* [GIVEN TASK] Pick out the lines in the listing below that contain the word "parts" and copy them.

* [DATA ROWS]
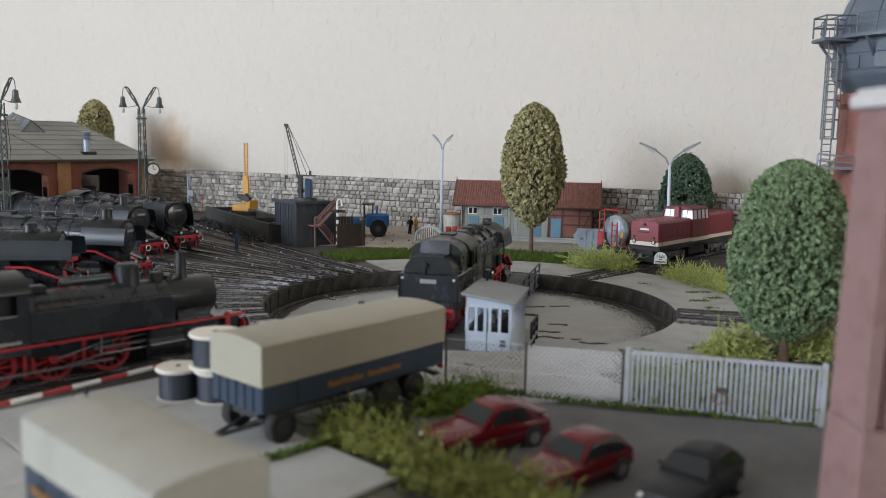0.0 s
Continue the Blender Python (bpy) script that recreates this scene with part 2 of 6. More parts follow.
def room():
    n = Geo().box(-4.4, 3.2, 0, 0.12, -0.75, 1.75)
    structure("wall_north", n, M_PLASTER, "cream rough plaster room wall behind the layout", pose(*wall_at(0, -0.062), 0, 0, WALL_TURN))
    structure("wall_west", Geo().box(-3.2, -3.05, -3.2, -2.7, -0.75, 1.75).box(-3.2, -3.05, -0.1, 2.9, -0.75, 1.75)
              .box(-3.2, -3.05, -2.7, -0.1, -0.75, 0.05).box(-3.2, -3.05, -2.7, -0.1, 1.35, 1.75), M_ROOM, "plain light room wall with a window opening")
    structure("wall_south", Geo().box(-3.05, 2.4, -3.2, -3.1, -0.75, 1.75), M_ROOM, "plain light room wall")
    structure("wall_east", Geo().box(2.4, 2.5, -3.2, -1.05, -0.75, 1.75).box(2.4, 2.5, -0.2, 1.5, -0.75, 1.75).box(2.4, 2.5, -1.05, -0.2, -0.75, 0.2).box(2.4, 2.5, -1.05, -0.2, 1.12, 1.75), M_ROOM, "plain light room wall with a window opening")
    structure("ceiling", Geo().box(-3.3, 2.6, -3.3, 2.9, 1.75, 1.85), M_PLASTER, "plain white room ceiling")
    structure("floor", Geo().box(-3.3, 2.6, -3.3, 2.9, -0.85, -0.75), mat("floor_boards", (0.22, 0.14, 0.08), 0.5, streak=(1, 8, 1), scale=4, fine=60), "brown wooden room floor")


def ground():
    """The layout's base board with a round hole for the turntable pit."""
    g = Geo()
    n = 96
    inner = [polar(RIM, 360 * i / n) for i in range(n)]
    outer = []
    for i in range(n):
        a = radians(360 * i / n)
        c, s = math.cos(a), math.sin(a)
        k = min((1.3 - CX if c > 0 else 1.3 + CX) / max(abs(c), 1e-6), ((1.9 - CY) if s > 0 else (CY + 0.35)) / max(abs(s), 1e-6))
        den = s + 0.51 * c
        if den > 1e-6:
            k = min(k, (1.1 - CY - 0.51 * CX) / den)
        outer.append((CX + k * c, CY + k * s, 0.0))
    low = [(x, y, -0.05) for x, y, z in outer]
    g.loft([inner, outer, low], caps=False)
    structure("ground", g, M_BOARD, "dark ballast and soil ground of the model layout")


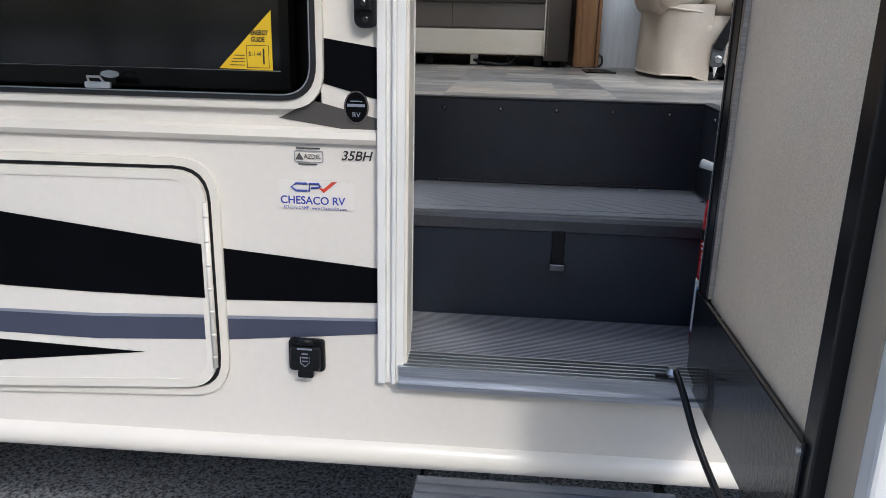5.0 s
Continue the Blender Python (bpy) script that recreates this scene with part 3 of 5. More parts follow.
# ---- entry: jamb trim, sill, grab handle, badges ----
jt = thing("door_jamb", (.02, 0, .84), "ridged white aluminium jamb of the entry door", "door frame", kind="structure")
_b = bmesh.new()
for x0, x1, d in ((-.012, .004, .020), (.004, .016, .013), (.016, .024, .022), (.024, .040, .016)):
    box(x0, x1, -d, .03, .842, 2.80, .002, bm=_b)
part("side_trim", _b, WHITE_TRIM, jt)
part("cream_bead", box(.040, .046, -.012, .05, .885, 2.76, .001), CREAM_TRIM, jt)
part("inner_gasket", box(.020, .0445, .0505, .0595, .885, 2.76), FABRIC_GRAY, jt)
part("hinge_strip", box(.613, .640, .042, .062, .893, 2.72, .001), WHITE_TRIM, jt)
part("hinge_reveal", box(.6465, .66, .030, .134, .893, 2.72), WHITE_TRIM, jt)
part("hinge_seal", prism([(.622, .063), (.645, .063), (.652, .133), (.645, .133)], .893, 2.72, axis='z'), FABRIC_GRAY, jt)
part("hinge_bead", box(.640, .648, .134, .142, .893, 2.72, .001), WHITE_TRIM, jt)
part("reveal", box(.012, .032, .06, .136, .893, 2.72), FABRIC_GRAY, jt)
part("reveal_bead", box(.028, .036, .134, .142, .893, 2.72, .001), WHITE_TRIM, jt)
part("head_trim", box(-.012, .66, -.02, .03, 2.76, 2.82, .003), WHITE_TRIM, jt)
sill = thing("door_sill", (.32, 0, .85), "ribbed bare aluminium door sill", "sill", kind="structure")
_b = bmesh.new()
box(.030, .646, -.020, .04, .845, .880, .002, bm=_b)
for i in range(6):
    box(.030, .643, -.026 + .011 * i, -.021 + .011 * i, .879, .885 + .002 * i, bm=_b)
box(.030, .645, -.030, -.019, .838, .850, bm=_b)
part("sill_profile", _b, ALU, sill)

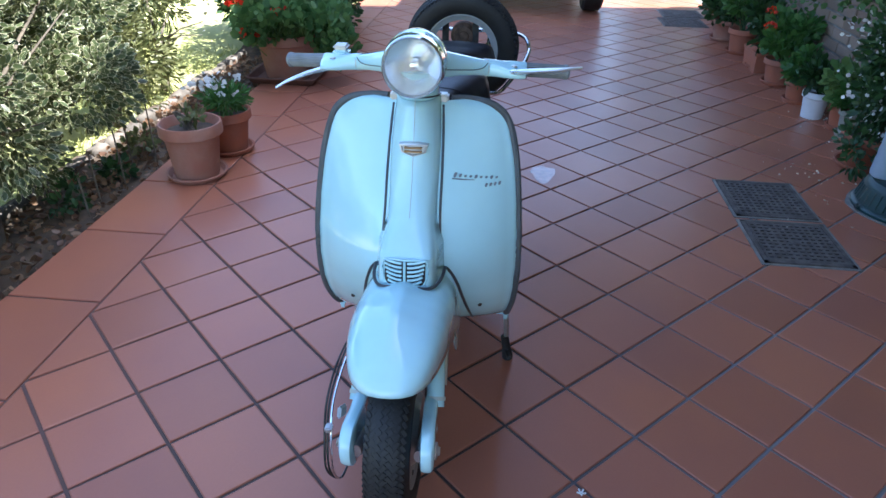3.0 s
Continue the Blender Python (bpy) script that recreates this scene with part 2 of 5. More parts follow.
GRASS = leaf_shader("grass_blade", (0.30, 0.33, 0.09), (0.52, 0.50, 0.22), 0.5)
DRY_LEAF = leaf_shader("dry_leaf", (0.12, 0.06, 0.035), (0.26, 0.15, 0.08), 0.2)
RED_PETAL = leaf_shader("red_petal", (0.62, 0.03, 0.015), (0.85, 0.07, 0.02), 0.4)
PINK_PETAL = leaf_shader("pink_petal", (0.42, 0.02, 0.09), (0.62, 0.06, 0.16), 0.35)
WHITE_PETAL = leaf_shader("white_petal", (0.75, 0.72, 0.68), (0.85, 0.82, 0.80), 0.3)
LILAC_PETAL = leaf_shader("lilac_petal", (0.62, 0.5, 0.68), (0.75, 0.66, 0.78), 0.3)


# ---- mesh helpers ----
def finish(name, me, material, parent=None, label="", sharp=35):
    for p in me.polygons:
        p.use_smooth = True
    me.set_sharp_from_angle(angle=radians(sharp))
    if material:
        me.materials.append(material)
    ob = new(name, me)
    if parent:
        ob.parent = parent
        base = parent
        while base.parent:
            base = base.parent
        if base.get("authored_in_place") and parent is base:
            ob.matrix_parent_inverse = Matrix.Translation(-base.location)
    if label:
        ob["label"] = label
    return ob


def part(name, bm, material, parent=None, label="", sharp=35):
    me = bpy.data.meshes.new(name)
    bmesh.ops.recalc_face_normals(bm, faces=bm.faces)
    bm.to_mesh(me)
    bm.free()
    return finish(name, me, material, parent, label, sharp)


def thing(name, loc, label, category, group="", in_place=False):
    """An Empty at the base of a thing; in_place: its parts are written in the place's own metres."""
    e = new(name)
    e.location, e.empty_display_size = loc, 0.1
    if in_place:
        e["authored_in_place"] = True
    return tagged(e, label, category, group)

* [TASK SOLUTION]
Continue the Blender Python (bpy) script that recreates this scene with part 2 of 6. More parts follow.
Continue the Blender Python (bpy) script that recreates this scene with part 3 of 5. More parts follow.
Continue the Blender Python (bpy) script that recreates this scene with part 2 of 5. More parts follow.
    """An Empty at the base of a thing; in_place: its parts are written in the place's own metres."""